The key principle is simple: heavy processing is done offline. The runtime on a 286 should not waste time on complex image conversion. It receives data already prepared in a format very close to how CGA stores it in video memory.

This allows animations to be played efficiently and gives the system a real chance to run on actual old hardware, not just in an emulator.

Pipeline — from video to CGA

Source material is created outside DOS, but final conversion is designed specifically for the MS-DOS environment.

The general process looks like this:

AVI → BMP → GIF → A6P

AVI is split into frames, frames are resized to 320x200 BMP, reduced to four CGA colors in GIF format, and then packed into the custom A6P animation format.

Mode4 Engine uses several specialized tools:

These tools are not meant to support every possible format. They are intentionally limited to Unreal CGA needs. This makes them simpler, more predictable, and suited to DOS, Turbo C, and old hardware constraints.

A6P — the main animation format

The most important animation format in the project is A6P.

A6P is a simple container of full CGA frames. Each frame is already stored in a layout very close to CGA video memory. The runtime does not need to analyze colors, decode complex images, or perform expensive pixel transformations.

This approach is not elegant by modern standards, as files are not heavily compressed. However, for a 286 with CGA, simplicity, predictability, and playback speed are far more important.

In practice, A6P acts as a cinematic scene. The engine plays the animation, leaves the last frame on screen, then activates hotspots and waits for player interaction.

HOT and TXT — scene logic

Mode4 Engine is not just an animation player. Each scene can have its own logic stored in a HOT file.

HOT files control:

Text content is stored separately in TXT files and displayed as text boxes. This is a key part of the project, as Unreal CGA is not an action game. It is a more linear, atmospheric adventure where exploration, visuals, sound, and text build the experience.

Because creating a fast-paced shooter on such limited hardware — especially in an FMV-based format — is practically impossible, Unreal CGA takes a different approach: a slower, story-driven adventure experience.

The game preserves all narrative text elements from the original Unreal — including notes, messages, environmental text and written clues — which were used to convey the story in the original game.

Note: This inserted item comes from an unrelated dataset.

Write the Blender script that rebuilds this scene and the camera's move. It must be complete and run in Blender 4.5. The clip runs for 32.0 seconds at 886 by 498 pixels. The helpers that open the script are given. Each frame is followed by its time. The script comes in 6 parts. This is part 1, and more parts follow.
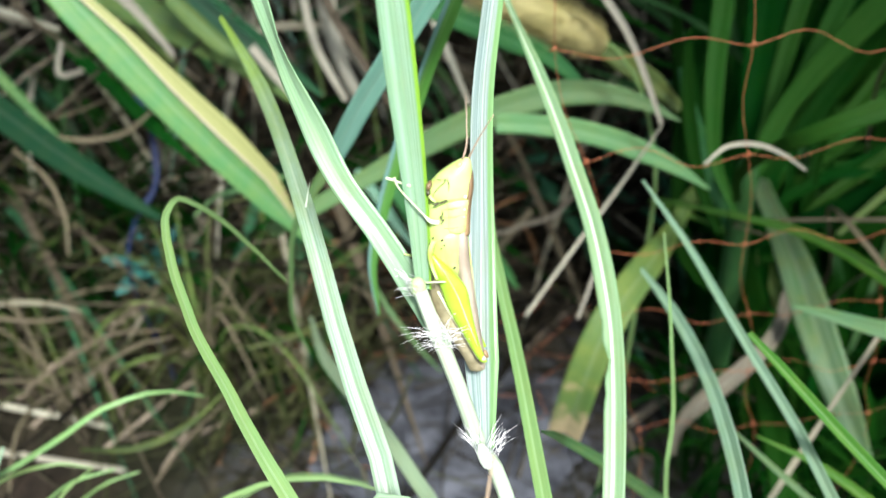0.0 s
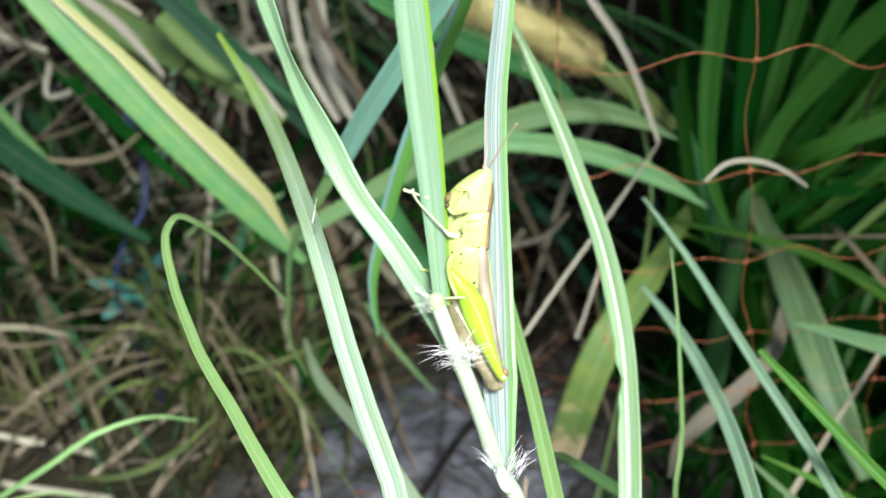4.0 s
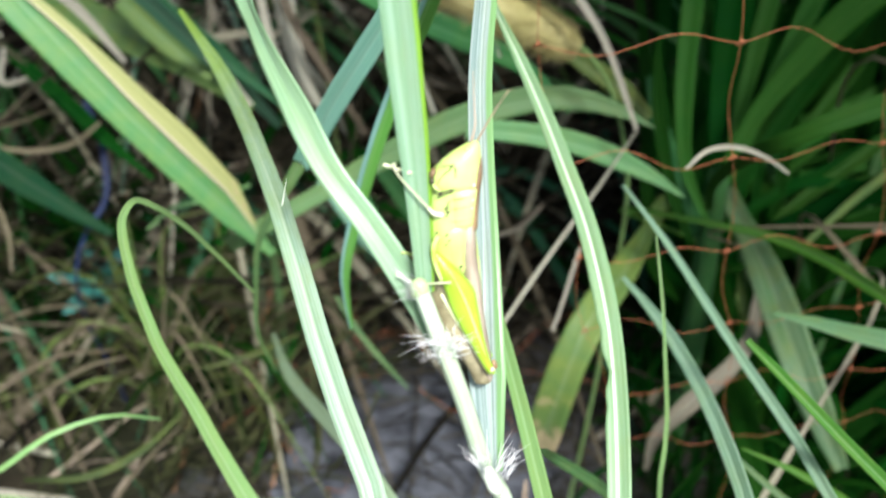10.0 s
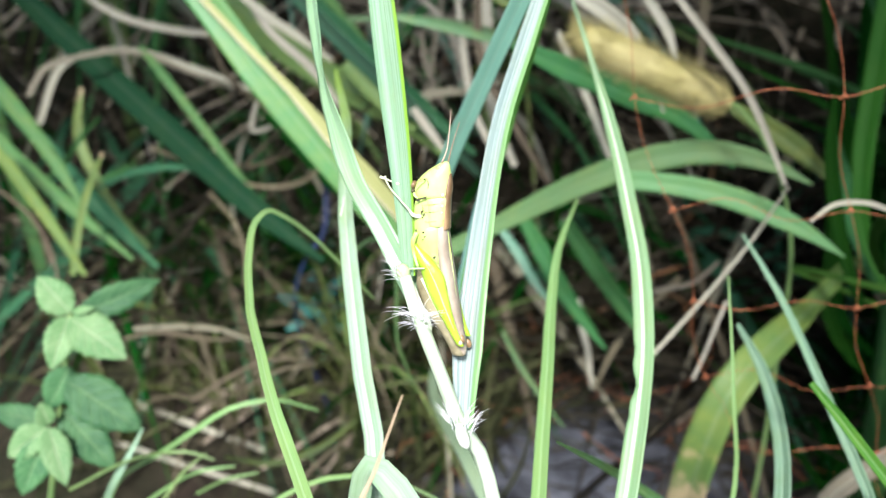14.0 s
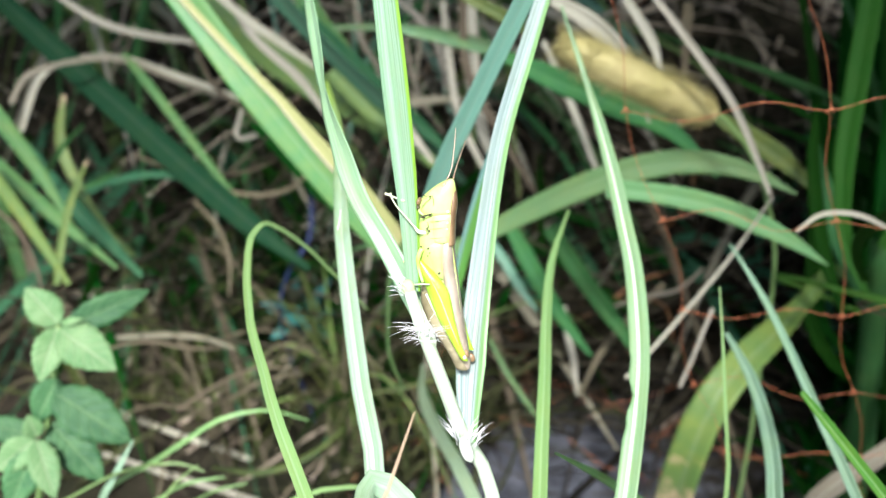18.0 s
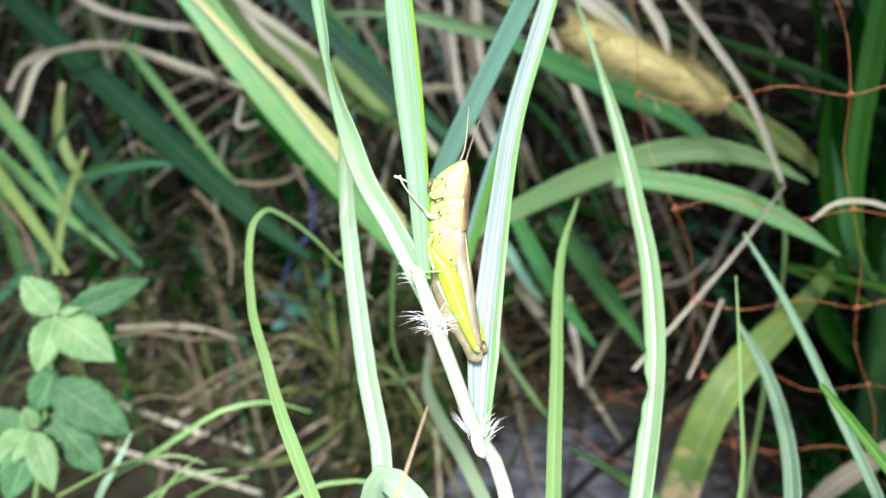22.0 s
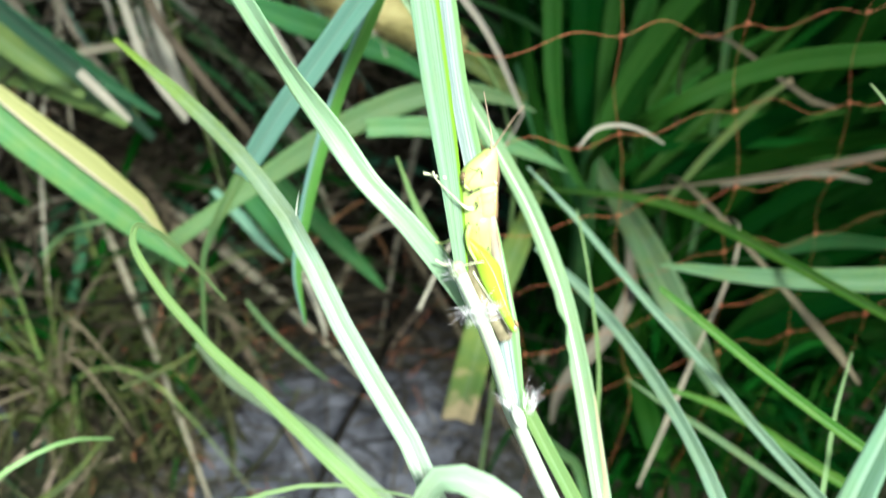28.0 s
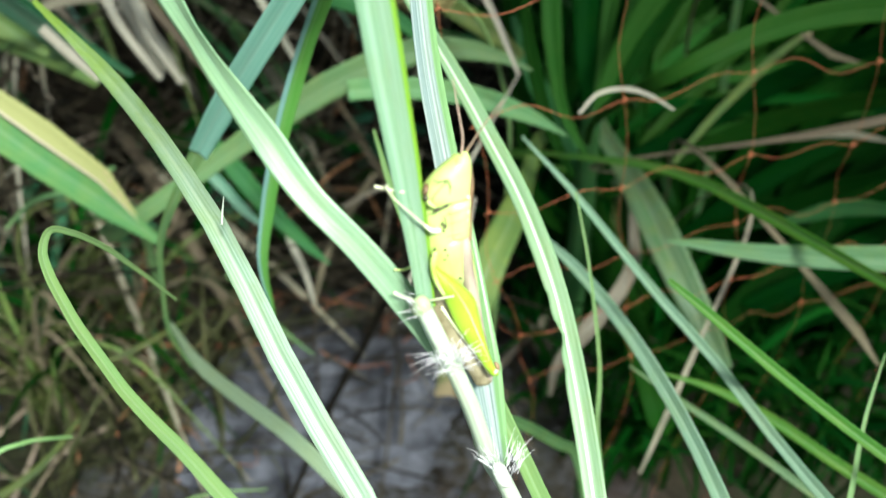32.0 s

In Unreal CGA, this aspect is significantly expanded. A large amount of new text content is added, turning the experience into a more story-driven, text-focused adventure.

Panoramas

One of the more important features of Mode4 Engine is panoramas — the ability to freely look left and right at specific points within a level.

A panorama is not a large scrolling bitmap. It consists of three parts:

The center is a single CGA frame, while the sides are stored as A6P animations. This allows panoramas to use the same playback system as the rest of the engine.

In the current version, panoramas are optimized for real 286 12 MHz hardware. A fully smooth version was visually better but too slow. The current compromise displays side animations faster, effectively skipping frames. It is not perfectly smooth, but it is more usable on real hardware.

Music and Sound Blaster

Mode4 Engine supports music in RAW format via Sound Blaster.

Audio is 8-bit mono PCM played through DMA with polling. This means the engine must regularly “feed” the audio playback. If any part of the code takes too long, music may stutter.

Therefore, audio update calls are critical throughout the runtime: during animations, panoramas, static screens, and UI rendering. This is one of the most challenging parts of the project, as any change to graphics, UI, or timing can affect audio stability.

The final version of Unreal CGA will also include a separate mini OST player featuring the original Unreal soundtrack.

Status bars, save/load, and game structure

The current runtime includes two status bars:

The project also supports save/load and a level structure based on subfolders such as L01, L02, etc. Game data is no longer stored in a single flat directory. The runtime operates within the current level folder and can switch between levels.

The game also includes startup screens, music selection, informational screens, intro, outro, final static screens, and a final options screen.

Why this is not just a video

Unreal CGA may look like FMV, but Mode4 Engine is not simply a video player.

The engine combines:

The player is not just watching a recording. They move through scenes, click interactive areas, read text, trigger transitions, and progress through a structured world.

The system is very limited and linear — but intentionally so. The project is focused on atmosphere, stability, and running on real legacy hardware.

Target hardware

Unreal CGA is tested not only in DOSBox, but also on real hardware:

Due to its FMV-style structure, the full game is expected to require approximately 4–5 GB of disk space. Because of this, DOS 7.1 and a single large FAT32 partition will be required.

This strongly influences all technical decisions. Many things that work fine in emulation are too slow or unstable on real 286 hardware. That is why Mode4 Engine is built around compromises: simple formats, limited palette, minimal runtime logic, and heavy offline preprocessing.

Summary

Unreal CGA began as an attempt to use an existing 3D tool, but evolved into a fully independent system.

Mode4 Engine combines an offline conversion pipeline with a DOS runtime. It prepares graphics, animations, panoramas, and scene data offline, and then plays them back in CGA mode 4 while handling music, hotspots, text, panoramas, status bars, save/load, and level transitions.

This is not a modern engine, and it is not trying to be one. It is a specialized system built with a single goal: to run an atmospheric version of Unreal in four-color CGA on hardware where such a project should not realistically exist.

The final version of the game will include at least 32 single-player levels from the original.

This is what Unreal might feel like if it had to run on a 286 with a CGA card and was released in the mid-1980s.

Planned release date: sometime in 2026.